── DATASET CONTENT ──
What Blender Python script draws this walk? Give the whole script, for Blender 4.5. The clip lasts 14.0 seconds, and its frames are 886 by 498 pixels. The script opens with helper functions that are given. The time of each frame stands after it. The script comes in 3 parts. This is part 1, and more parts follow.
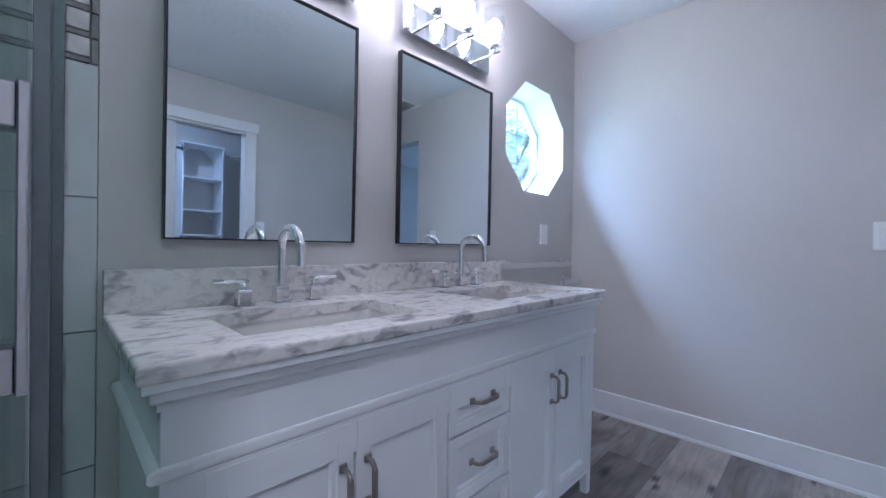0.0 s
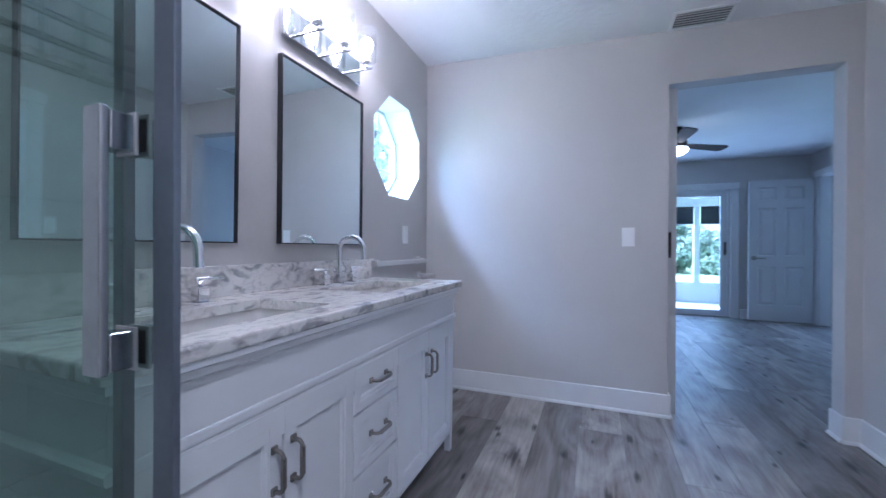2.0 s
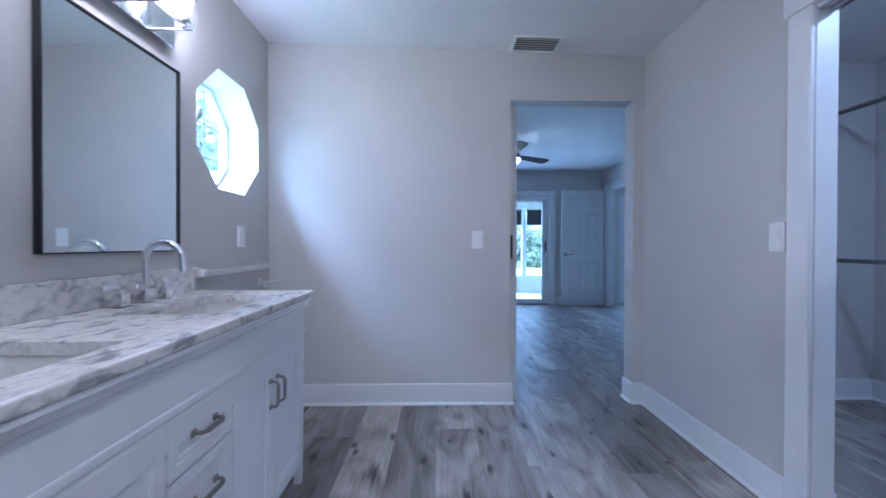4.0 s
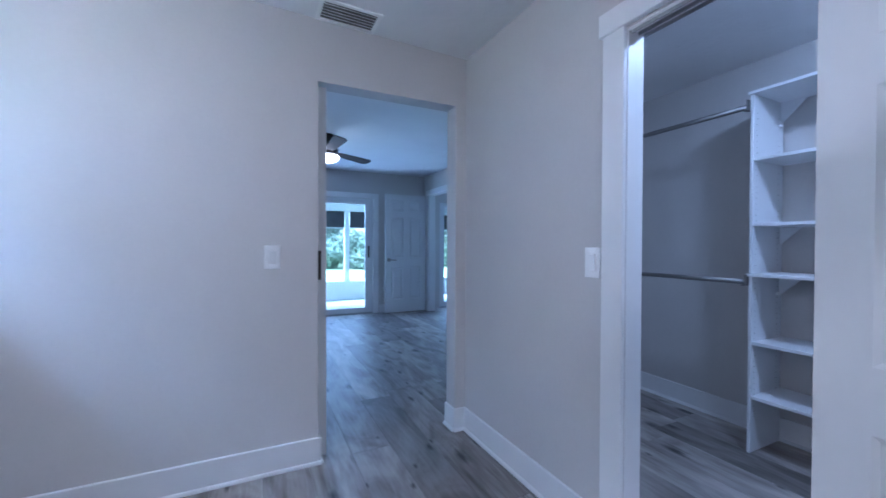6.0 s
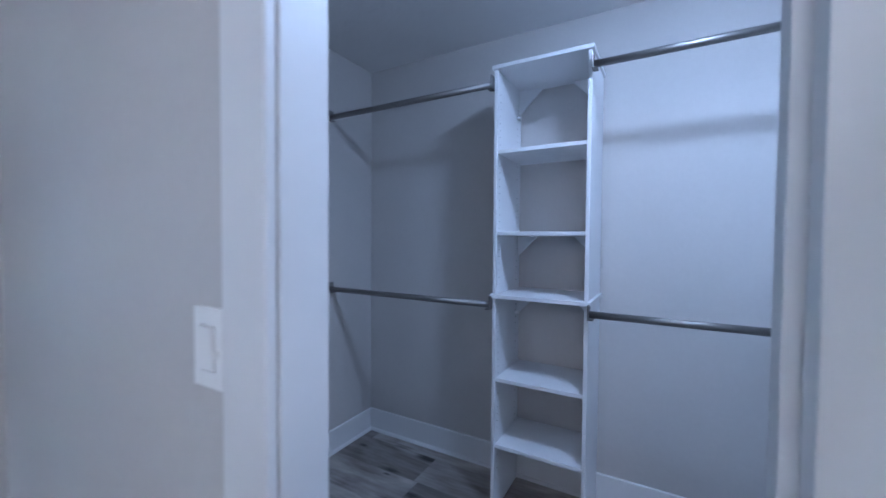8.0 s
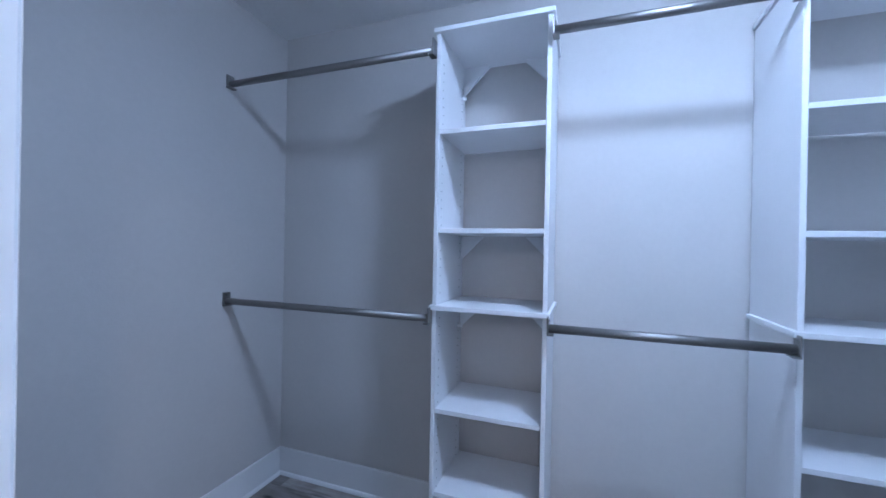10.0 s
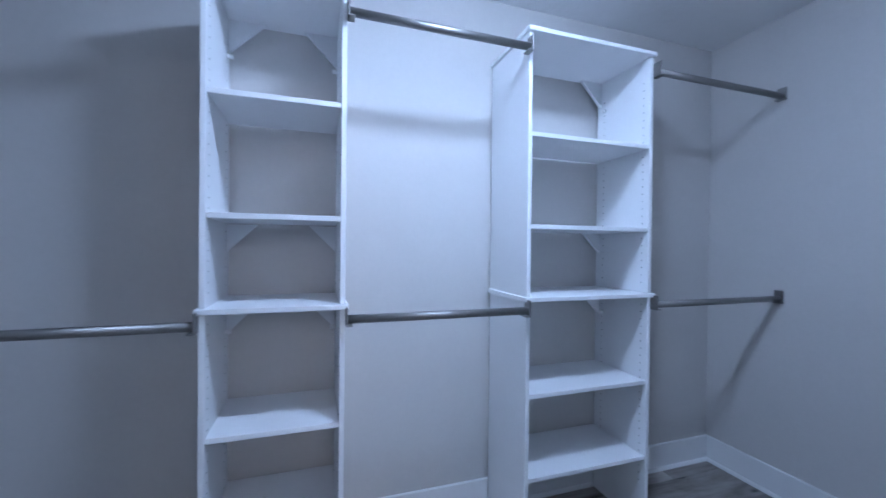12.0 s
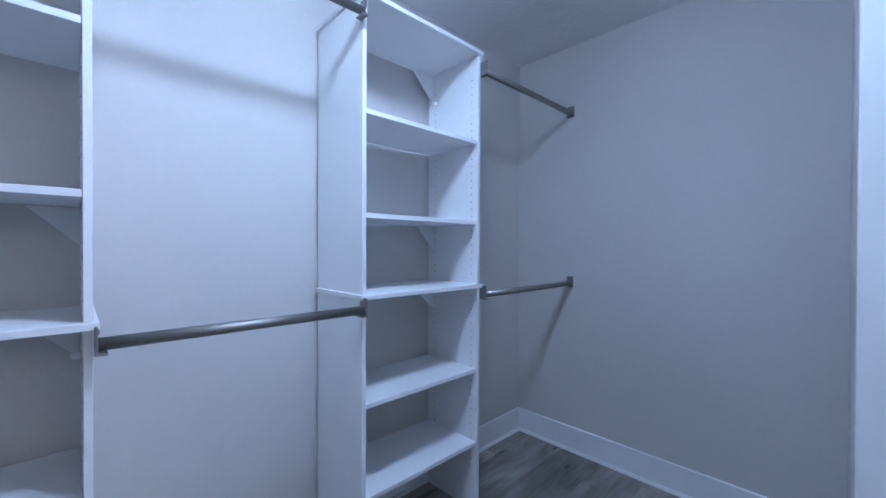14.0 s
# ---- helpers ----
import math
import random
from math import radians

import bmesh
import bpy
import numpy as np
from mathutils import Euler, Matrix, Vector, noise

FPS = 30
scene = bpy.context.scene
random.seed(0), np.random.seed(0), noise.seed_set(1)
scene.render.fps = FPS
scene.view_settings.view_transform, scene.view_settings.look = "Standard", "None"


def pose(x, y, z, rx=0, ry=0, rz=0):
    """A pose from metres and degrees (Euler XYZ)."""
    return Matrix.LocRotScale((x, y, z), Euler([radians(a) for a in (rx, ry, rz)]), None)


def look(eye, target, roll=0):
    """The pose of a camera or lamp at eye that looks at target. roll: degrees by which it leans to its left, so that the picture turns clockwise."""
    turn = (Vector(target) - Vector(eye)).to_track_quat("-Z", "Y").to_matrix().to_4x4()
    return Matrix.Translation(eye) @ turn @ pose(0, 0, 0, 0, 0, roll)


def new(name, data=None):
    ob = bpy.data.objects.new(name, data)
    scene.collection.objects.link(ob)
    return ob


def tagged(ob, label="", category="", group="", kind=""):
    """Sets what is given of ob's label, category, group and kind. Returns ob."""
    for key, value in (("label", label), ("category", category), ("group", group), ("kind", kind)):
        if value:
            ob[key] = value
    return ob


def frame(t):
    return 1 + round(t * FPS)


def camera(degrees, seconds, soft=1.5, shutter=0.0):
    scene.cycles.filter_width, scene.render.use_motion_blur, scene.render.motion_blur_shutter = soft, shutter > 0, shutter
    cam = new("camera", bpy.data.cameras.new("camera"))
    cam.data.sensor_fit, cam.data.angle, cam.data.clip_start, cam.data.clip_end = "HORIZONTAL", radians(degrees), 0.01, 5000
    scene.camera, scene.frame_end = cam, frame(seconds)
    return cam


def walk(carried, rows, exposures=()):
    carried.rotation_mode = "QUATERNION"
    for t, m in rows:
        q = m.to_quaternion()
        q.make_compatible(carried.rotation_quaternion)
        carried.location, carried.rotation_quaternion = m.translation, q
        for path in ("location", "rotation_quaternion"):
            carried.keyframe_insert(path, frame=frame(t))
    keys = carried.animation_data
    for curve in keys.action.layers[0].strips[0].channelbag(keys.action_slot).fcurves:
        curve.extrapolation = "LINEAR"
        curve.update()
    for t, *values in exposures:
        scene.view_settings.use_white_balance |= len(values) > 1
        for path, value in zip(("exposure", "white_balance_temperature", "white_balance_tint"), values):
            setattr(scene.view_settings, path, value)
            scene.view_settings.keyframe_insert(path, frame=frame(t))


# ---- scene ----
───
• **INSTRUCTIONS FOR THE TASK**
Omit any images, then output the listing exactly.

• **THE SOLUTION**
What Blender Python script draws this walk? Give the whole script, for Blender 4.5. The clip lasts 14.0 seconds, and its frames are 886 by 498 pixels. The script opens with helper functions that are given. The time of each frame stands after it. The script comes in 3 parts. This is part 1, and more parts follow.
0.0 s
2.0 s
4.0 s
6.0 s
8.0 s
10.0 s
12.0 s
14.0 s
# ---- helpers ----
import math
import random
from math import radians

import bmesh
import bpy
import numpy as np
from mathutils import Euler, Matrix, Vector, noise

FPS = 30
scene = bpy.context.scene
random.seed(0), np.random.seed(0), noise.seed_set(1)
scene.render.fps = FPS
scene.view_settings.view_transform, scene.view_settings.look = "Standard", "None"


def pose(x, y, z, rx=0, ry=0, rz=0):
    """A pose from metres and degrees (Euler XYZ)."""
    return Matrix.LocRotScale((x, y, z), Euler([radians(a) for a in (rx, ry, rz)]), None)


def look(eye, target, roll=0):
    """The pose of a camera or lamp at eye that looks at target. roll: degrees by which it leans to its left, so that the picture turns clockwise."""
    turn = (Vector(target) - Vector(eye)).to_track_quat("-Z", "Y").to_matrix().to_4x4()
    return Matrix.Translation(eye) @ turn @ pose(0, 0, 0, 0, 0, roll)


def new(name, data=None):
    ob = bpy.data.objects.new(name, data)
    scene.collection.objects.link(ob)
    return ob


def tagged(ob, label="", category="", group="", kind=""):
    """Sets what is given of ob's label, category, group and kind. Returns ob."""
    for key, value in (("label", label), ("category", category), ("group", group), ("kind", kind)):
        if value:
            ob[key] = value
    return ob


def frame(t):
    return 1 + round(t * FPS)


def camera(degrees, seconds, soft=1.5, shutter=0.0):
    scene.cycles.filter_width, scene.render.use_motion_blur, scene.render.motion_blur_shutter = soft, shutter > 0, shutter
    cam = new("camera", bpy.data.cameras.new("camera"))
    cam.data.sensor_fit, cam.data.angle, cam.data.clip_start, cam.data.clip_end = "HORIZONTAL", radians(degrees), 0.01, 5000
    scene.camera, scene.frame_end = cam, frame(seconds)
    return cam


def walk(carried, rows, exposures=()):
    carried.rotation_mode = "QUATERNION"
    for t, m in rows:
        q = m.to_quaternion()
        q.make_compatible(carried.rotation_quaternion)
        carried.location, carried.rotation_quaternion = m.translation, q
        for path in ("location", "rotation_quaternion"):
            carried.keyframe_insert(path, frame=frame(t))
    keys = carried.animation_data
    for curve in keys.action.layers[0].strips[0].channelbag(keys.action_slot).fcurves:
        curve.extrapolation = "LINEAR"
        curve.update()
    for t, *values in exposures:
        scene.view_settings.use_white_balance |= len(values) > 1
        for path, value in zip(("exposure", "white_balance_temperature", "white_balance_tint"), values):
            setattr(scene.view_settings, path, value)
            scene.view_settings.keyframe_insert(path, frame=frame(t))


# ---- scene ----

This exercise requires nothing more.